I really am so glad you’re here.
I’m Rachel and this is my corner. Come on in!
I named my blog every little jot and tittle when I was in the infant years of my first two sons, and in my own infant years of being a momma.
It was in that special season of life that I realized
the little is the big.
…that all of the mundane and the messy, that all of the mess-ups and all of me is ordained by the Lord, for my good, His glory, His kingdom; that in this life He is serving up foretastes of eternal life, like comfort food to His children, and I am one of them, for you and for me to feast on and enjoy in the everyday of life.
And I wanted to share these taste of heaven and earth through my blog.
Since renaming my blog a couple of years ago
- I’ve now been a wife for almost eleven years
- my two babies are bigger and we have another boy – I’m three sons in and seven years through being a momma (because I definitely count pregnancy as part of motherhood)

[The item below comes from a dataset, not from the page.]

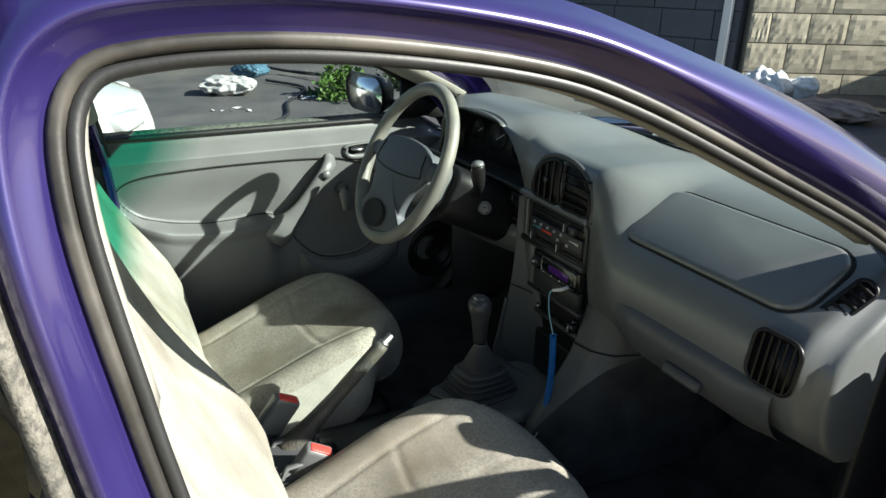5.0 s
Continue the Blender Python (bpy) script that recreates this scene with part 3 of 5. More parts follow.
    for p, e in ((out[0], 0.014), (out[-1], -0.014)):
        lip = [(p.x + 0.001, p.y, p.z + 0.002), (p.x + 0.012, p.y, p.z - 0.04), (panel_x(p.y, p.z - 0.07) + 0.004, p.y, p.z - 0.075)]
        base = [(panel_x(p.y + e, p.z + 0.032) + 0.001, p.y + e, p.z + 0.032), (panel_x(p.y + e, p.z - 0.03) + 0.001, p.y + e, p.z - 0.03), (panel_x(p.y + e, p.z - 0.075) + 0.004, p.y + e, p.z - 0.075)]
        part("pocket_end", fit_in(loft([lip, base])), DOOR_VINYL, door)
    return door


build_door(1, True)
build_door(-1, False)

# ---- dashboard ----
dash = new("dashboard")
dash.parent = car
dash["label"] = "grey moulded dashboard with a sweeping centre stack"

PASSENGER = [(0.47, 0.945), (0.36, 0.965), (0.25, 0.972), (0.175, 0.966), (0.14, 0.950), (0.07, 0.912), (0.012, 0.880), (-0.022, 0.850), (-0.03, 0.810), (-0.028, 0.772), (-0.018, 0.735), (0.01, 0.69), (0.06, 0.655), (0.16, 0.63)]
BESIDE = [(0.0, 0.935), (-0.002, 0.895), (0.0, 0.850), (0.004, 0.80), (0.010, 0.75), (0.02, 0.69), (0.03, 0.655), (0.10, 0.63)]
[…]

- I’m a thirty-two year old woman
and the turn from 31 to 32 did something to me. I realized, I’m an adult. I’ve been doing this wife + momma + homemaker thing for a little bit now, and by God’s great grace, it’s sticking around, and in all of it, I want to live into the woman God designed and saved me to be. This life is the good work He prepared beforehand for me. I want to live into His love and His glory.
Part of the work He has created for me is to share with women what He is showing me.
This space I began in the infancy of my current season of life is growing up, just like my marriage; just like our sons; just like me.
So, I want this year to be where I lean close and share with you the what the Lord has revealed to me. He shows me Himself through His Word, through the seasons of the year and of life, through relationships, through hardship and suffering, through my loving-leading husband, my three little men, through the seemingly insignificant and the truly breath-taking.
And as I see and savor Him, I want to share these foretastes of eternal life for us to enjoy in the everyday of life.
When I’m with a friend and I see something I like, I immediately turn towards my friend, happily hit them on the arm and shout LOOK! Or, if I’m with a friend and we are eating together, and my dish is delicious, I stick out my fork out and I share a bite. So, friend, I hope what I write is like me happily shouting at you and maybe we can look together. I want to stick out my fork so we can enjoy these good foretastes through His Word and through this life He’s given us.
a few of my favorite things .
a Good book. a Good friend. a Good bar of chocolate. really, what else do you need? oh yes, a Good cup of coffee, in a Good mug.
… and I am sure that some of these things are your favorites, too; the thing is, I’m pretty simple in this way
my men .
I’m married to Tyler, a 6 foot 3 inches blonde hair blue eyed rock star who’s nothing like the word pretentious but all together very confident and careful, and usually right, if I’m honest. He’s my leader . I love him . and I will follow him ’til death do us part.
we have three sons who we call our little men and we are raising them for the display of His splendor if it kills us. It’s not so far, and we love most every minute and it’s not the things like picking up toys that I don’t like. It’s stuff like sin and the feeling that perhaps we won’t have enough time together. That’s what heaven is for, and I am hopeful for The Day because we also have our children, Strength and Grace, more alive and with Life Himself, and I pray we all live together forever.
It’s not that death is morbidly apart of my every day vocabulary, but the thing I want to live on this side of heaven well. Starting today I want to live into His design, into His salvation, into His love for me and I want to live unafraid.
And sometimes our steps towards our wants look more like a shuffle, and I’m ok with that. Perhaps writing on my blog this year is my shuffle. Maybe it will turn into really good walking, even dancing one day.